**Supplied information**

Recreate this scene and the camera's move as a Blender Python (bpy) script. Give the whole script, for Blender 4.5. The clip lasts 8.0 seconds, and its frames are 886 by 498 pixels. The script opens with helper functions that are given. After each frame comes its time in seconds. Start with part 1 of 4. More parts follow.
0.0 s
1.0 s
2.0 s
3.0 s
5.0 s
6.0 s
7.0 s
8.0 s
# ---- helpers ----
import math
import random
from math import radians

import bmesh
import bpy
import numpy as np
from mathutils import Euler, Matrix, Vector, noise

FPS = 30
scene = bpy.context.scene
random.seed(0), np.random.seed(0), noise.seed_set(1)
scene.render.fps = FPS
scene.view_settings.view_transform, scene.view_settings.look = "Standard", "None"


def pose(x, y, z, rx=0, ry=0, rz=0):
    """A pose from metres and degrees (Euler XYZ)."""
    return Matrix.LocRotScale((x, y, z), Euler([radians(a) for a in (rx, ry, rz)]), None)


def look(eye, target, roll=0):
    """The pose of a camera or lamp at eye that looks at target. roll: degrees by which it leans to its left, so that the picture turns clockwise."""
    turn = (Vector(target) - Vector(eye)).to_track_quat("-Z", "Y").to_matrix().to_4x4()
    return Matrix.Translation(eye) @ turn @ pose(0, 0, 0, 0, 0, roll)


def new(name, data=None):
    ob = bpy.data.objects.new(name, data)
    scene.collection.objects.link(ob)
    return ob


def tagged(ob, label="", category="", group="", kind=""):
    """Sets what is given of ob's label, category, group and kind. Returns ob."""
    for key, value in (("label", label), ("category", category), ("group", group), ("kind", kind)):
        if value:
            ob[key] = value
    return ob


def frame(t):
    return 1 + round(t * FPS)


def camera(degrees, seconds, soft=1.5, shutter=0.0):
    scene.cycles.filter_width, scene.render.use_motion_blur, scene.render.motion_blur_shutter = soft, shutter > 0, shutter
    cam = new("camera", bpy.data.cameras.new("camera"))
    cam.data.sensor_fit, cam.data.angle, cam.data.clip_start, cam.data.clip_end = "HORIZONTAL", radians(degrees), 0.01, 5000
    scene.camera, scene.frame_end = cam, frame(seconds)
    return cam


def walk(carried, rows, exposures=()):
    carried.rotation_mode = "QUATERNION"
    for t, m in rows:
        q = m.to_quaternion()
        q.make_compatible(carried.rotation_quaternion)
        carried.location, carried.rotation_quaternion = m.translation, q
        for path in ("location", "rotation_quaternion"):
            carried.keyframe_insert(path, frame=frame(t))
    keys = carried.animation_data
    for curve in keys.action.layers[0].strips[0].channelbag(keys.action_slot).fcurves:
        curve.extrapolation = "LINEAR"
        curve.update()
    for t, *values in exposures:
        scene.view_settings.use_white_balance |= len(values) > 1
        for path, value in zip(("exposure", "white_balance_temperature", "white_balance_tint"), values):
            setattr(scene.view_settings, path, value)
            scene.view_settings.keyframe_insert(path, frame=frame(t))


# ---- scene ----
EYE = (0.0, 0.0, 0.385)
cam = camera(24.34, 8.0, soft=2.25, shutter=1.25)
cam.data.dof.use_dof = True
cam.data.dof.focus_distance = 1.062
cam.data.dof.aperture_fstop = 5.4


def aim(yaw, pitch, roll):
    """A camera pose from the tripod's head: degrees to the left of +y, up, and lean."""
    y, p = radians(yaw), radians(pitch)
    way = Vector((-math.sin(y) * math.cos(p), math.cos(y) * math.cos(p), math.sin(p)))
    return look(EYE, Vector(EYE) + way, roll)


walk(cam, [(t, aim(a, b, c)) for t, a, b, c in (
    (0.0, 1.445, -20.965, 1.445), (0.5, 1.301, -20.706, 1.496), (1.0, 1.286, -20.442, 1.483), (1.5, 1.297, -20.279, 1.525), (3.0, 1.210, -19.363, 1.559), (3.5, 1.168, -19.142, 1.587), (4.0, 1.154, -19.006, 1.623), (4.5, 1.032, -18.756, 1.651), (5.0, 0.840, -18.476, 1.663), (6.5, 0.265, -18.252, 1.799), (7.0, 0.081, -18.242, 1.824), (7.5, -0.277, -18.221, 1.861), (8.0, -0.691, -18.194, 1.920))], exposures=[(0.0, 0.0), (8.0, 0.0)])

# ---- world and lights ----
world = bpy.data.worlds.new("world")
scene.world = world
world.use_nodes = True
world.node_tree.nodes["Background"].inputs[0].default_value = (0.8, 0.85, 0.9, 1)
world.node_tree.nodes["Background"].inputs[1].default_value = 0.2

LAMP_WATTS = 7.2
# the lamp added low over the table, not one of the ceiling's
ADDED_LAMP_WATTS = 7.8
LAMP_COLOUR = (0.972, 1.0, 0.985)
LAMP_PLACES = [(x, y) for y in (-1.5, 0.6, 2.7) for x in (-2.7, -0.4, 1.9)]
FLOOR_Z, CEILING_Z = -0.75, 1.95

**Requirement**
Go through the listing and print each line exactly as it appears.

**Result of this task**
Recreate this scene and the camera's move as a Blender Python (bpy) script. Give the whole script, for Blender 4.5. The clip lasts 8.0 seconds, and its frames are 886 by 498 pixels. The script opens with helper functions that are given. After each frame comes its time in seconds. Start with part 1 of 4. More parts follow.
0.0 s
1.0 s
2.0 s
3.0 s
5.0 s
6.0 s
7.0 s
8.0 s
# ---- helpers ----
import math
import random
from math import radians

import bmesh
import bpy
import numpy as np
from mathutils import Euler, Matrix, Vector, noise

FPS = 30
scene = bpy.context.scene
random.seed(0), np.random.seed(0), noise.seed_set(1)
scene.render.fps = FPS
scene.view_settings.view_transform, scene.view_settings.look = "Standard", "None"


def pose(x, y, z, rx=0, ry=0, rz=0):
    """A pose from metres and degrees (Euler XYZ)."""
    return Matrix.LocRotScale((x, y, z), Euler([radians(a) for a in (rx, ry, rz)]), None)


def look(eye, target, roll=0):
    """The pose of a camera or lamp at eye that looks at target. roll: degrees by which it leans to its left, so that the picture turns clockwise."""
    turn = (Vector(target) - Vector(eye)).to_track_quat("-Z", "Y").to_matrix().to_4x4()
    return Matrix.Translation(eye) @ turn @ pose(0, 0, 0, 0, 0, roll)


def new(name, data=None):
    ob = bpy.data.objects.new(name, data)
    scene.collection.objects.link(ob)
    return ob


def tagged(ob, label="", category="", group="", kind=""):
    """Sets what is given of ob's label, category, group and kind. Returns ob."""
    for key, value in (("label", label), ("category", category), ("group", group), ("kind", kind)):
        if value:
            ob[key] = value
    return ob


def frame(t):
    return 1 + round(t * FPS)


def camera(degrees, seconds, soft=1.5, shutter=0.0):
    scene.cycles.filter_width, scene.render.use_motion_blur, scene.render.motion_blur_shutter = soft, shutter > 0, shutter
    cam = new("camera", bpy.data.cameras.new("camera"))
    cam.data.sensor_fit, cam.data.angle, cam.data.clip_start, cam.data.clip_end = "HORIZONTAL", radians(degrees), 0.01, 5000
    scene.camera, scene.frame_end = cam, frame(seconds)
    return cam


def walk(carried, rows, exposures=()):
    carried.rotation_mode = "QUATERNION"
    for t, m in rows:
        q = m.to_quaternion()
        q.make_compatible(carried.rotation_quaternion)
        carried.location, carried.rotation_quaternion = m.translation, q
        for path in ("location", "rotation_quaternion"):
            carried.keyframe_insert(path, frame=frame(t))
    keys = carried.animation_data
    for curve in keys.action.layers[0].strips[0].channelbag(keys.action_slot).fcurves:
        curve.extrapolation = "LINEAR"
        curve.update()
    for t, *values in exposures:
        scene.view_settings.use_white_balance |= len(values) > 1
        for path, value in zip(("exposure", "white_balance_temperature", "white_balance_tint"), values):
            setattr(scene.view_settings, path, value)
            scene.view_settings.keyframe_insert(path, frame=frame(t))


# ---- scene ----
EYE = (0.0, 0.0, 0.385)
cam = camera(24.34, 8.0, soft=2.25, shutter=1.25)
cam.data.dof.use_dof = True
cam.data.dof.focus_distance = 1.062
cam.data.dof.aperture_fstop = 5.4


def aim(yaw, pitch, roll):
    """A camera pose from the tripod's head: degrees to the left of +y, up, and lean."""
    y, p = radians(yaw), radians(pitch)
    way = Vector((-math.sin(y) * math.cos(p), math.cos(y) * math.cos(p), math.sin(p)))
    return look(EYE, Vector(EYE) + way, roll)


walk(cam, [(t, aim(a, b, c)) for t, a, b, c in (
    (0.0, 1.445, -20.965, 1.445), (0.5, 1.301, -20.706, 1.496), (1.0, 1.286, -20.442, 1.483), (1.5, 1.297, -20.279, 1.525), (3.0, 1.210, -19.363, 1.559), (3.5, 1.168, -19.142, 1.587), (4.0, 1.154, -19.006, 1.623), (4.5, 1.032, -18.756, 1.651), (5.0, 0.840, -18.476, 1.663), (6.5, 0.265, -18.252, 1.799), (7.0, 0.081, -18.242, 1.824), (7.5, -0.277, -18.221, 1.861), (8.0, -0.691, -18.194, 1.920))], exposures=[(0.0, 0.0), (8.0, 0.0)])

# ---- world and lights ----
world = bpy.data.worlds.new("world")
scene.world = world
world.use_nodes = True
world.node_tree.nodes["Background"].inputs[0].default_value = (0.8, 0.85, 0.9, 1)
world.node_tree.nodes["Background"].inputs[1].default_value = 0.2

LAMP_WATTS = 7.2
# the lamp added low over the table, not one of the ceiling's
ADDED_LAMP_WATTS = 7.8
LAMP_COLOUR = (0.972, 1.0, 0.985)
LAMP_PLACES = [(x, y) for y in (-1.5, 0.6, 2.7) for x in (-2.7, -0.4, 1.9)]
FLOOR_Z, CEILING_Z = -0.75, 1.95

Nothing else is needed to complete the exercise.